● EXERCISE GOAL: Copy every line in which the string "follow" occurs.

(Entries with animation source code)
^^^^
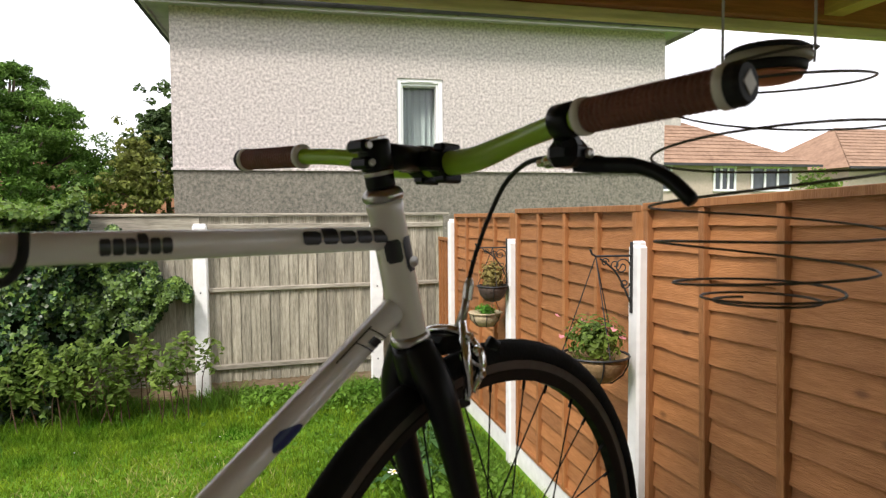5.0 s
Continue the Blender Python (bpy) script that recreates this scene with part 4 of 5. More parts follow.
def hanging_basket(x, y, z_rim, z_hook, r, liner, label, seed, leaf_material, depth=0.15, hoops=6, flowers=None, leaf=0.03, n=900, top=0.12):
    t = thing("hanging_basket", pose(x, y, z_rim), label, "hanging basket", "hanging baskets")
    part("liner", lathem([(0.02, -depth), (r * 0.5, -depth * 0.92), (r * 0.8, -depth * 0.6), (r * 0.95, -depth * 0.2), (r * 0.97, 0.0), (r * 0.86, 0.0), (r * 0.7, -0.03), (0.01, -0.02)], 22), liner, t, smooth=True)
    part("rim", tube([(r * math.cos(a), r * math.sin(a), 0.004) for a in np.linspace(0, math.tau, 25)[:-1]], 0.006, 6, True), M_IRON, t)
    for k in range(hoops):
        a = math.tau * k / hoops + 0.3
        ca, sa = math.cos(a), math.sin(a)
        prof = [(r * 1.0, 0.0), (r * 0.98, -depth * 0.25), (r * 0.83, -depth * 0.62), (r * 0.52, -depth * 0.95), (0.0, -depth * 1.04)]
        part("wire", tube([(p * ca, p * sa, q) for p, q in prof], 0.004, 5), M_IRON, t)
    for k in range(3):
        a = math.tau * k / 3 + 0.5
        e = Vector((r * math.cos(a), r * math.sin(a), 0.005))
        part("chain", tube([e, e.lerp(Vector((0, 0, z_hook - z_rim)), 0.5), (0, 0, z_hook - z_rim)], 0.003, 5), M_IRON, t)
    foliage_ball("plant", t, n, (0, 0, top * 0.45), r * 0.95, leaf, leaf_material, seed, top / r * 0.75)
    if flowers:
        rng = np.random.default_rng(seed + 5)
        k = 16
        p = rng.normal(0, 1, (k, 3)) * (r * 0.5, r * 0.5, 0.03) + (0, 0, top * 0.7)
        p[:4] = np.array([-r * 0.5, r * 0.9, top * 0.5]) + rng.normal(0, 0.02, (4, 3))
        tagged(scatter("flowers", p, np.tile([0, -0.5, 1.0], (k, 1)), np.full(k, 0.035), IVY, IVY_F, flowers, t, 0.4, seed), kind="stuff")
    return t


wall_bracket(1.99, 3.372, 1.785, 0.22)
hanging_basket(1.79, 3.372, 1.29, 1.785, 0.165, M_COIR, "coir-lined wire hanging basket with green plants and pink flowers", 131, M_SHRUB_LEAF, depth=0.135, flowers=M_FLOWER_P, n=1100, top=0.19)
wall_bracket(1.99, 5.262, 1.738, 0.25)
hanging_basket(1.87, 5.262, 1.433, 1.738, 0.12, M_WICKER, "dark wicker hanging basket with dry yellow-green plants", 132, M_DRYPLANT, depth=0.12, hoops=3, n=700, top=0.19)


def wall_planter(x, y, z):
    t = thing("wall_planter", pose(x, y, z) @ Matrix.Scale(0.76, 4), "cream coir planter with small green plants against the fence", "planter")
    part("liner", lathem([(0.02, -0.15), (0.1, -0.14), (0.155, -0.08), (0.175, 0.0), (0.15, 0.0), (0.12, -0.03), (0.01, -0.03)], 20), M_PLANTER, t, smooth=True)
    part("rim", tube([(0.18 * math.cos(a), 0.18 * math.sin(a), 0.0) for a in np.linspace(0, math.tau, 25)[:-1]], 0.011, 6, True), M_PLANTER, t)
    for k in range(7):
        a = math.tau * k / 7
        part("wire", tube([(0.182 * math.cos(a), 0.182 * math.sin(a), 0.0), (0.162 * math.cos(a), 0.162 * math.sin(a), -0.08), (0.1 * math.cos(a), 0.1 * math.sin(a), -0.148), (0, 0, -0.155)], 0.004, 5), M_IRON, t)
    part("wall_hook", tube([(0.17, 0, 0.0), (0.12, 0, 0.12), (0.135, 0, 0.14)], 0.004, 5), M_IRON, t)
    foliage_ball("plant", t, 600, (0, 0, 0.03), 0.13, 0.03, M_CLOVER, 133, 0.6)


wall_planter(1.895, 5.53, 1.185)


# ---- rotary clothes dryer ----
def clothes_dryer():
    t = thing("rotary_clothes_dryer", pose(-5.10, 5.40, 0), "galvanised rotary clothes dryer standing in the lawn", "clothes dryer")
    part("ground_socket", tube([(0, 0, -0.1), (0, 0, 0.17)], 0.028, 10), M_SPINDLE, t)
    part("pole_sleeve", tube([(0, 0, 0.17), (0, 0, 0.36)], 0.026, 10), M_UPVC, t)
    part("pole", tube([(0, 0, 0.36), (0, 0, 1.36)], 0.019, 10), M_METAL_POLE, t)
    part("hub", lathem([(0.02, 1.12), (0.045, 1.14), (0.045, 1.2), (0.02, 1.22)], 12), M_UPVC, t)
    tips = []
    for k, ang in enumerate((10, 100, 190, 280)):
        a = radians(ang)
        d = Vector((math.cos(a), math.sin(a), 0))
        tip = d * 1.05 + Vector((0, 0, (1.36, 1.42, 1.2, 1.3)[k]))
        part("arm", tube([d * 0.04 + Vector((0, 0, 1.17)), tip], 0.011, 8), M_METAL_POLE, t)
        tips.append((d * 0.04 + Vector((0, 0, 1.17)), tip))
    for u in (0.35, 0.5, 0.65, 0.8, 0.95):
        for k in range(4):
            p, q = tips[k][0].lerp(tips[k][1], u), tips[(k + 1) % 4][0].lerp(tips[(k + 1) % 4][1], u)
            part("washing_line", tube([p, p.lerp(q, 0.5) - Vector((0, 0, 0.02)), q], 0.0025, 4), M_POT, t)


clothes_dryer()


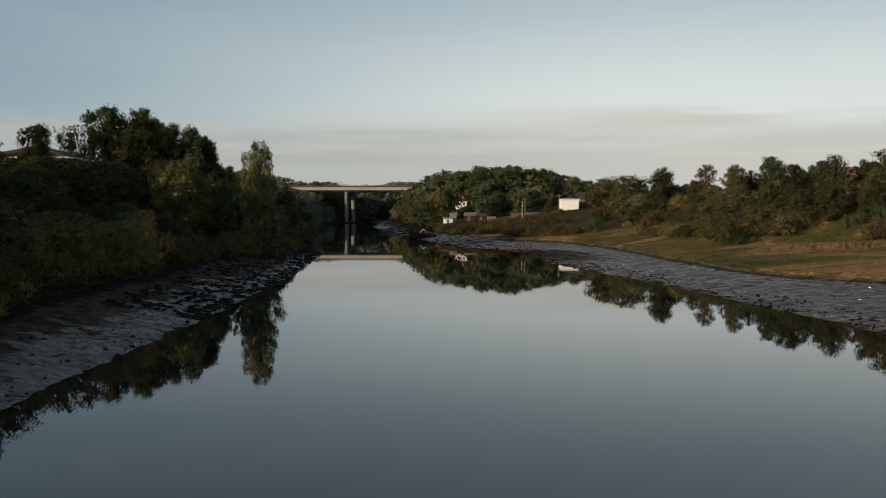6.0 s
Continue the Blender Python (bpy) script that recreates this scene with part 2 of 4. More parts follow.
def ground_material():
    """Wet mud, salt-marsh grass and shaded woodland soil, blended by the sheet's own masks."""
    m, nt, p, N, K = mat("river_ground")
    co = N("ShaderNodeTexCoord")

    def tex(scale, detail=6, stretch=(1, 1, 1), dist=0.0):
        mp, n = N("ShaderNodeMapping"), N("ShaderNodeTexNoise")
        mp.inputs["Scale"].default_value = stretch
        K(co.outputs["Object"], mp.inputs[0])
        K(mp.outputs[0], n.inputs["Vector"])
        n.inputs["Scale"].default_value, n.inputs["Detail"].default_value, n.inputs["Distortion"].default_value = scale, detail, dist
        return n

    def attr(name):
        a = N("ShaderNodeAttribute")
        a.attribute_name = name
        return a

    def mixc(f, x, y):
        k = N("ShaderNodeMix")
        k.data_type = "RGBA"
        K(f, k.inputs["Factor"])
        K(x, k.inputs["A"])
        K(y, k.inputs["B"])
        return k.outputs["Result"]

    def masked(name, n, soft=0.6):
        """The mask with an edge frayed by noise."""
        s = N("ShaderNodeMath")
        s.operation = "MULTIPLY_ADD"
        s.inputs[1].default_value, s.inputs[2].default_value = soft, -soft / 2
        K(n.outputs[0], s.inputs[0])
        t = N("ShaderNodeMath")
        t.operation = "ADD"
        K(attr(name).outputs["Fac"], t.inputs[0])
        K(s.outputs[0], t.inputs[1])
        r = N("ShaderNodeMapRange")
        r.inputs["From Min"].default_value, r.inputs["From Max"].default_value = 0.38, 0.62
        r.interpolation_type = "SMOOTHSTEP"
        K(t.outputs[0], r.inputs["Value"])
        return r.outputs[0]

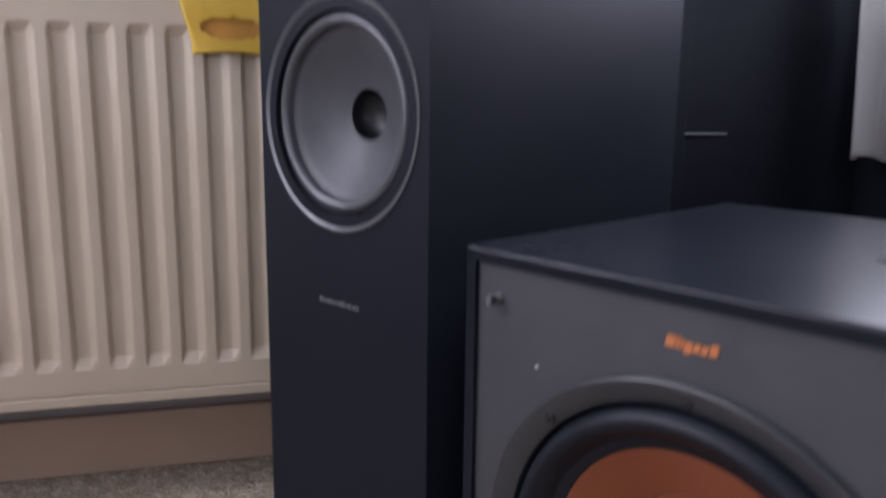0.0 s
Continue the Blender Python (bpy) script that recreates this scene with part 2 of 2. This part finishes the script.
^^^^
● RESPONSE FOR THIS EXERCISE:
Continue the Blender Python (bpy) script that recreates this scene with part 4 of 5. More parts follow.
Continue the Blender Python (bpy) script that recreates this scene with part 2 of 4. More parts follow.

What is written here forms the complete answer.